DIRECTIONS => Repeat all of the records verbatim.

DATA PROVIDED =>
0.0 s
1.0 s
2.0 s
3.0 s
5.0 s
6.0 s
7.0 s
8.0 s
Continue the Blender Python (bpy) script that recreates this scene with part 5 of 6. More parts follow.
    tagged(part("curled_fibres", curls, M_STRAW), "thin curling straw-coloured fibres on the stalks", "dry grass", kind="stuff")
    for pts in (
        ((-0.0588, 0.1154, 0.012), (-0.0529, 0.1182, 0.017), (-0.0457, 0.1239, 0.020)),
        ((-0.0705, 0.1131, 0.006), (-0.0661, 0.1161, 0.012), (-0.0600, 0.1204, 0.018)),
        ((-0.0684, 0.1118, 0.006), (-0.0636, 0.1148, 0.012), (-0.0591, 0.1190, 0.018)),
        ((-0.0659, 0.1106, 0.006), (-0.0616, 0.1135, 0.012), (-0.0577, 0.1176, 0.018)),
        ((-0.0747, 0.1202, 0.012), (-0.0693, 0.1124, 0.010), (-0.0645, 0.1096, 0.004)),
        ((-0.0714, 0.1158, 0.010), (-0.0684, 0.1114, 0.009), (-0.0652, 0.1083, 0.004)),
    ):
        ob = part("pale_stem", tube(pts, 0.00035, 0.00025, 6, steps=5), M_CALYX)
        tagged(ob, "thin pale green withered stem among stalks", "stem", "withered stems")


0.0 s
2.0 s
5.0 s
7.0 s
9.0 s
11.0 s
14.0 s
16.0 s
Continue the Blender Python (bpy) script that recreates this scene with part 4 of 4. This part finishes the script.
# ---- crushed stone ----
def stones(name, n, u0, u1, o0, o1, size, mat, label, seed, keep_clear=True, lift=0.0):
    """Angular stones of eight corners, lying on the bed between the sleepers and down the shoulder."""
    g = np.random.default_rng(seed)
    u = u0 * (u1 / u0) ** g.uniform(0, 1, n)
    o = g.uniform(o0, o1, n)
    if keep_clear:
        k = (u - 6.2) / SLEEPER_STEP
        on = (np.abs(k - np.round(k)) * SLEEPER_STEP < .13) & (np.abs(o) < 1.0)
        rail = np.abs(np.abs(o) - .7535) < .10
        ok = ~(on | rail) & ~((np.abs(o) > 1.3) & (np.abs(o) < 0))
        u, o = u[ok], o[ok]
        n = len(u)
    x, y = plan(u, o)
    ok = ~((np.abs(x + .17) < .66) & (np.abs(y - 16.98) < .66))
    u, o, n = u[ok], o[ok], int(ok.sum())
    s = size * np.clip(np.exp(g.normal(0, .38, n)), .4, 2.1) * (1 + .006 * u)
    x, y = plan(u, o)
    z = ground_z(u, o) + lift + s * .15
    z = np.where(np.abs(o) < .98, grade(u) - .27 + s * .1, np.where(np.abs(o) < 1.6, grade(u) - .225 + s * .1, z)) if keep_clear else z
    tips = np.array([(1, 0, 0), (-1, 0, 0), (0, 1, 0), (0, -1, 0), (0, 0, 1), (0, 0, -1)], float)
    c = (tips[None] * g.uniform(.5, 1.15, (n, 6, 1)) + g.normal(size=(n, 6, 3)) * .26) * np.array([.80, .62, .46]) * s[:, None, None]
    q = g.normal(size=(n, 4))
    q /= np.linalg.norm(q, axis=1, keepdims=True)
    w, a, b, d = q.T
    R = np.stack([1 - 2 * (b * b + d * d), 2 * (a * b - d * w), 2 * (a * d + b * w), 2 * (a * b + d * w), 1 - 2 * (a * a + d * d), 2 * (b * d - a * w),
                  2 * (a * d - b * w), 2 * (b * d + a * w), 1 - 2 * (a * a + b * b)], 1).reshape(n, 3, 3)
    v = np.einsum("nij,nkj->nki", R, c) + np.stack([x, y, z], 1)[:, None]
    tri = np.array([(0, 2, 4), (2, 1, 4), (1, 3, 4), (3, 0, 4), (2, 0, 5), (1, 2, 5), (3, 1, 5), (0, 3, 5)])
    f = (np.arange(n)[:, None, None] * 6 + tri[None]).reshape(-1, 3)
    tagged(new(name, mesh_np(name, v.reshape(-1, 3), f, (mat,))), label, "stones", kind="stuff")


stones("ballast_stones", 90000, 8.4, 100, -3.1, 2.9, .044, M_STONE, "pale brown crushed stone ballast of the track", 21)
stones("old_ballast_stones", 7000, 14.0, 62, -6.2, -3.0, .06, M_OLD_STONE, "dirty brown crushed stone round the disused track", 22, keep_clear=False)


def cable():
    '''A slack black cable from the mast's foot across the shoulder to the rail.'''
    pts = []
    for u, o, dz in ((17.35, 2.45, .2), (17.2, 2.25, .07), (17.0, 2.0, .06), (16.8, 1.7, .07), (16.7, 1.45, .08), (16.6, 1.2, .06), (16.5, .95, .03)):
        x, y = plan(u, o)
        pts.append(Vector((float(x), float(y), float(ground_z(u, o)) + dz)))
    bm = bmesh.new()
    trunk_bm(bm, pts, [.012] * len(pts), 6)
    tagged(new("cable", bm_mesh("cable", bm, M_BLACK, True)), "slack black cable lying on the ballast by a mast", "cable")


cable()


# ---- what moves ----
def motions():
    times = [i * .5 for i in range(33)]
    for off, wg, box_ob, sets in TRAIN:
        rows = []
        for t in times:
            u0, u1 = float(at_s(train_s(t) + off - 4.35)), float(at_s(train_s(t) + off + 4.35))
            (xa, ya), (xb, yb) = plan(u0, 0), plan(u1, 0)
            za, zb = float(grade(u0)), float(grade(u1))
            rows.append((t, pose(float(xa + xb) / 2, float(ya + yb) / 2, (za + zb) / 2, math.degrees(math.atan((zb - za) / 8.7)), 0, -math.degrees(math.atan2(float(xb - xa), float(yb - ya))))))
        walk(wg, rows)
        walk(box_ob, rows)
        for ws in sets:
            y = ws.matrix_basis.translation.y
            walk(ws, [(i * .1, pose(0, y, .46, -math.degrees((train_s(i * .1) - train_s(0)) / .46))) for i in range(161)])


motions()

RESPONSE TO THE TASK =>
0.0 s
1.0 s
2.0 s
3.0 s
5.0 s
6.0 s
7.0 s
8.0 s
Continue the Blender Python (bpy) script that recreates this scene with part 5 of 6. More parts follow.
    tagged(part("curled_fibres", curls, M_STRAW), "thin curling straw-coloured fibres on the stalks", "dry grass", kind="stuff")
    for pts in (
        ((-0.0588, 0.1154, 0.012), (-0.0529, 0.1182, 0.017), (-0.0457, 0.1239, 0.020)),
        ((-0.0705, 0.1131, 0.006), (-0.0661, 0.1161, 0.012), (-0.0600, 0.1204, 0.018)),
        ((-0.0684, 0.1118, 0.006), (-0.0636, 0.1148, 0.012), (-0.0591, 0.1190, 0.018)),
        ((-0.0659, 0.1106, 0.006), (-0.0616, 0.1135, 0.012), (-0.0577, 0.1176, 0.018)),
        ((-0.0747, 0.1202, 0.012), (-0.0693, 0.1124, 0.010), (-0.0645, 0.1096, 0.004)),
        ((-0.0714, 0.1158, 0.010), (-0.0684, 0.1114, 0.009), (-0.0652, 0.1083, 0.004)),
    ):
        ob = part("pale_stem", tube(pts, 0.00035, 0.00025, 6, steps=5), M_CALYX)
        tagged(ob, "thin pale green withered stem among stalks", "stem", "withered stems")


0.0 s
2.0 s
5.0 s
7.0 s
9.0 s
11.0 s
14.0 s
16.0 s
Continue the Blender Python (bpy) script that recreates this scene with part 4 of 4. This part finishes the script.
# ---- crushed stone ----
def stones(name, n, u0, u1, o0, o1, size, mat, label, seed, keep_clear=True, lift=0.0):
    """Angular stones of eight corners, lying on the bed between the sleepers and down the shoulder."""
    g = np.random.default_rng(seed)
    u = u0 * (u1 / u0) ** g.uniform(0, 1, n)
    o = g.uniform(o0, o1, n)
    if keep_clear:
        k = (u - 6.2) / SLEEPER_STEP
        on = (np.abs(k - np.round(k)) * SLEEPER_STEP < .13) & (np.abs(o) < 1.0)
        rail = np.abs(np.abs(o) - .7535) < .10
        ok = ~(on | rail) & ~((np.abs(o) > 1.3) & (np.abs(o) < 0))
        u, o = u[ok], o[ok]
        n = len(u)
    x, y = plan(u, o)
    ok = ~((np.abs(x + .17) < .66) & (np.abs(y - 16.98) < .66))
    u, o, n = u[ok], o[ok], int(ok.sum())
    s = size * np.clip(np.exp(g.normal(0, .38, n)), .4, 2.1) * (1 + .006 * u)
    x, y = plan(u, o)
    z = ground_z(u, o) + lift + s * .15
    z = np.where(np.abs(o) < .98, grade(u) - .27 + s * .1, np.where(np.abs(o) < 1.6, grade(u) - .225 + s * .1, z)) if keep_clear else z
    tips = np.array([(1, 0, 0), (-1, 0, 0), (0, 1, 0), (0, -1, 0), (0, 0, 1), (0, 0, -1)], float)
    c = (tips[None] * g.uniform(.5, 1.15, (n, 6, 1)) + g.normal(size=(n, 6, 3)) * .26) * np.array([.80, .62, .46]) * s[:, None, None]
    q = g.normal(size=(n, 4))
    q /= np.linalg.norm(q, axis=1, keepdims=True)
    w, a, b, d = q.T
    R = np.stack([1 - 2 * (b * b + d * d), 2 * (a * b - d * w), 2 * (a * d + b * w), 2 * (a * b + d * w), 1 - 2 * (a * a + d * d), 2 * (b * d - a * w),
                  2 * (a * d - b * w), 2 * (b * d + a * w), 1 - 2 * (a * a + b * b)], 1).reshape(n, 3, 3)
    v = np.einsum("nij,nkj->nki", R, c) + np.stack([x, y, z], 1)[:, None]
    tri = np.array([(0, 2, 4), (2, 1, 4), (1, 3, 4), (3, 0, 4), (2, 0, 5), (1, 2, 5), (3, 1, 5), (0, 3, 5)])
    f = (np.arange(n)[:, None, None] * 6 + tri[None]).reshape(-1, 3)
    tagged(new(name, mesh_np(name, v.reshape(-1, 3), f, (mat,))), label, "stones", kind="stuff")


stones("ballast_stones", 90000, 8.4, 100, -3.1, 2.9, .044, M_STONE, "pale brown crushed stone ballast of the track", 21)
stones("old_ballast_stones", 7000, 14.0, 62, -6.2, -3.0, .06, M_OLD_STONE, "dirty brown crushed stone round the disused track", 22, keep_clear=False)


def cable():
    '''A slack black cable from the mast's foot across the shoulder to the rail.'''
    pts = []
    for u, o, dz in ((17.35, 2.45, .2), (17.2, 2.25, .07), (17.0, 2.0, .06), (16.8, 1.7, .07), (16.7, 1.45, .08), (16.6, 1.2, .06), (16.5, .95, .03)):
        x, y = plan(u, o)
        pts.append(Vector((float(x), float(y), float(ground_z(u, o)) + dz)))
    bm = bmesh.new()
    trunk_bm(bm, pts, [.012] * len(pts), 6)
    tagged(new("cable", bm_mesh("cable", bm, M_BLACK, True)), "slack black cable lying on the ballast by a mast", "cable")


cable()


# ---- what moves ----
def motions():
    times = [i * .5 for i in range(33)]
    for off, wg, box_ob, sets in TRAIN:
        rows = []
        for t in times:
            u0, u1 = float(at_s(train_s(t) + off - 4.35)), float(at_s(train_s(t) + off + 4.35))
            (xa, ya), (xb, yb) = plan(u0, 0), plan(u1, 0)
            za, zb = float(grade(u0)), float(grade(u1))
            rows.append((t, pose(float(xa + xb) / 2, float(ya + yb) / 2, (za + zb) / 2, math.degrees(math.atan((zb - za) / 8.7)), 0, -math.degrees(math.atan2(float(xb - xa), float(yb - ya))))))
        walk(wg, rows)
        walk(box_ob, rows)
        for ws in sets:
            y = ws.matrix_basis.translation.y
            walk(ws, [(i * .1, pose(0, y, .46, -math.degrees((train_s(i * .1) - train_s(0)) / .46))) for i in range(161)])


motions()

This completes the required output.